◆ **Work instructions**
Repeat all of the material below exactly as written, images excluded.

◆ **Recorded information**
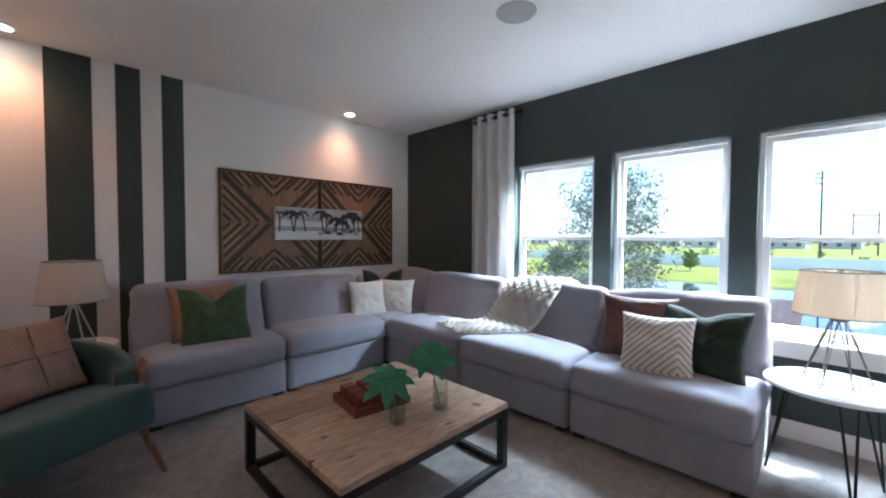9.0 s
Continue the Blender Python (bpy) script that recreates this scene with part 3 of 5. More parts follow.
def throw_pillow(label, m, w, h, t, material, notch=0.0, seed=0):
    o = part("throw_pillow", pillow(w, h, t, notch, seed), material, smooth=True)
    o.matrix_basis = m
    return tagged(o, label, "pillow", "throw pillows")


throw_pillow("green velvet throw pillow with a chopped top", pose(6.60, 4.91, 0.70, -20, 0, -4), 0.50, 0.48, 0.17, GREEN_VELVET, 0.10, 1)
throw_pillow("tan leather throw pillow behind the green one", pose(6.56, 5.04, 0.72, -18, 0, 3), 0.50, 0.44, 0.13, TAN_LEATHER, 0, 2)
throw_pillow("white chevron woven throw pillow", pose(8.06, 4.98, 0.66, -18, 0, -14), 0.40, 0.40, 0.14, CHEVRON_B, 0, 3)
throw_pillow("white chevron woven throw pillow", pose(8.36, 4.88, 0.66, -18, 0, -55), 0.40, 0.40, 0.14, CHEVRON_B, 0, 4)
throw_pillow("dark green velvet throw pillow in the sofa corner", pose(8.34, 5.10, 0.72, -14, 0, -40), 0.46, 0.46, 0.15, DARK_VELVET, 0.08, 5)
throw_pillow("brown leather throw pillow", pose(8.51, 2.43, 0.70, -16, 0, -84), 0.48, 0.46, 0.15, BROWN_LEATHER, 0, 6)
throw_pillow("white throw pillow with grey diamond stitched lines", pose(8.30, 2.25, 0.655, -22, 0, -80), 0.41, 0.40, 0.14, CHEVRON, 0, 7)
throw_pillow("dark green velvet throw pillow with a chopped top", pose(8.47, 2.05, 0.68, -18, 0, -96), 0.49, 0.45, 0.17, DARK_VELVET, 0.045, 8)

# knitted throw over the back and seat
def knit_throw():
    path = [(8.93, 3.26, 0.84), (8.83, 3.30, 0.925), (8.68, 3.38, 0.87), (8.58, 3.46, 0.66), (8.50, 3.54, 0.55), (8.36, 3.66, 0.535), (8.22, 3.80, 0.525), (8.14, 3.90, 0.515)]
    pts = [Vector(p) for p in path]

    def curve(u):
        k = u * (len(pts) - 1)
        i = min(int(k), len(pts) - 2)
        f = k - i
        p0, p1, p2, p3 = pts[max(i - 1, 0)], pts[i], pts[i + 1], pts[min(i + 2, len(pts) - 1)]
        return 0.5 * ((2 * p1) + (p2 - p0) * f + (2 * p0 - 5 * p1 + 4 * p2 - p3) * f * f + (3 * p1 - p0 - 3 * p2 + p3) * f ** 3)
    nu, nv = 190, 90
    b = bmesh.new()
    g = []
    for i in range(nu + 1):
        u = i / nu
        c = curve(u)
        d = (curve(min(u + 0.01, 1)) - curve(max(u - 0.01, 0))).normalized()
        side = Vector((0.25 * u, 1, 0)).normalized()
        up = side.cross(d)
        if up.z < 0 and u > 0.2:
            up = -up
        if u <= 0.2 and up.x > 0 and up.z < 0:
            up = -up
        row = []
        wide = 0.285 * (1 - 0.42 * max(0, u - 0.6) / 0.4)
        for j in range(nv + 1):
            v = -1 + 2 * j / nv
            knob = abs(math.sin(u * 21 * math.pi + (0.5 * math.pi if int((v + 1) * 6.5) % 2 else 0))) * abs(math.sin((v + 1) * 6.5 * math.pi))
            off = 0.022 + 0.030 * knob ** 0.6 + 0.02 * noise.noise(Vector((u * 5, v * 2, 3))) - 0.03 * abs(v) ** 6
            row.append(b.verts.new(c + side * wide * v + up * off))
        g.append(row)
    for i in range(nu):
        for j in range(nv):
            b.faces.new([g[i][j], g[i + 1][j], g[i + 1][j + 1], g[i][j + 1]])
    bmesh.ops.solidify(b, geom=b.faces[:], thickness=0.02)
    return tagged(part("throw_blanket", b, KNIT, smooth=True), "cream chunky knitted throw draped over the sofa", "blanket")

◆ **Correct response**
9.0 s
Continue the Blender Python (bpy) script that recreates this scene with part 3 of 5. More parts follow.
def throw_pillow(label, m, w, h, t, material, notch=0.0, seed=0):
    o = part("throw_pillow", pillow(w, h, t, notch, seed), material, smooth=True)
    o.matrix_basis = m
    return tagged(o, label, "pillow", "throw pillows")


throw_pillow("green velvet throw pillow with a chopped top", pose(6.60, 4.91, 0.70, -20, 0, -4), 0.50, 0.48, 0.17, GREEN_VELVET, 0.10, 1)
throw_pillow("tan leather throw pillow behind the green one", pose(6.56, 5.04, 0.72, -18, 0, 3), 0.50, 0.44, 0.13, TAN_LEATHER, 0, 2)
throw_pillow("white chevron woven throw pillow", pose(8.06, 4.98, 0.66, -18, 0, -14), 0.40, 0.40, 0.14, CHEVRON_B, 0, 3)
throw_pillow("white chevron woven throw pillow", pose(8.36, 4.88, 0.66, -18, 0, -55), 0.40, 0.40, 0.14, CHEVRON_B, 0, 4)
throw_pillow("dark green velvet throw pillow in the sofa corner", pose(8.34, 5.10, 0.72, -14, 0, -40), 0.46, 0.46, 0.15, DARK_VELVET, 0.08, 5)
throw_pillow("brown leather throw pillow", pose(8.51, 2.43, 0.70, -16, 0, -84), 0.48, 0.46, 0.15, BROWN_LEATHER, 0, 6)
throw_pillow("white throw pillow with grey diamond stitched lines", pose(8.30, 2.25, 0.655, -22, 0, -80), 0.41, 0.40, 0.14, CHEVRON, 0, 7)
throw_pillow("dark green velvet throw pillow with a chopped top", pose(8.47, 2.05, 0.68, -18, 0, -96), 0.49, 0.45, 0.17, DARK_VELVET, 0.045, 8)

# knitted throw over the back and seat
def knit_throw():
    path = [(8.93, 3.26, 0.84), (8.83, 3.30, 0.925), (8.68, 3.38, 0.87), (8.58, 3.46, 0.66), (8.50, 3.54, 0.55), (8.36, 3.66, 0.535), (8.22, 3.80, 0.525), (8.14, 3.90, 0.515)]
    pts = [Vector(p) for p in path]

    def curve(u):
        k = u * (len(pts) - 1)
        i = min(int(k), len(pts) - 2)
        f = k - i
        p0, p1, p2, p3 = pts[max(i - 1, 0)], pts[i], pts[i + 1], pts[min(i + 2, len(pts) - 1)]
        return 0.5 * ((2 * p1) + (p2 - p0) * f + (2 * p0 - 5 * p1 + 4 * p2 - p3) * f * f + (3 * p1 - p0 - 3 * p2 + p3) * f ** 3)
    nu, nv = 190, 90
    b = bmesh.new()
    g = []
    for i in range(nu + 1):
        u = i / nu
        c = curve(u)
        d = (curve(min(u + 0.01, 1)) - curve(max(u - 0.01, 0))).normalized()
        side = Vector((0.25 * u, 1, 0)).normalized()
        up = side.cross(d)
        if up.z < 0 and u > 0.2:
            up = -up
        if u <= 0.2 and up.x > 0 and up.z < 0:
            up = -up
        row = []
        wide = 0.285 * (1 - 0.42 * max(0, u - 0.6) / 0.4)
        for j in range(nv + 1):
            v = -1 + 2 * j / nv
            knob = abs(math.sin(u * 21 * math.pi + (0.5 * math.pi if int((v + 1) * 6.5) % 2 else 0))) * abs(math.sin((v + 1) * 6.5 * math.pi))
            off = 0.022 + 0.030 * knob ** 0.6 + 0.02 * noise.noise(Vector((u * 5, v * 2, 3))) - 0.03 * abs(v) ** 6
            row.append(b.verts.new(c + side * wide * v + up * off))
        g.append(row)
    for i in range(nu):
        for j in range(nv):
            b.faces.new([g[i][j], g[i + 1][j], g[i + 1][j + 1], g[i][j + 1]])
    bmesh.ops.solidify(b, geom=b.faces[:], thickness=0.02)
    return tagged(part("throw_blanket", b, KNIT, smooth=True), "cream chunky knitted throw draped over the sofa", "blanket")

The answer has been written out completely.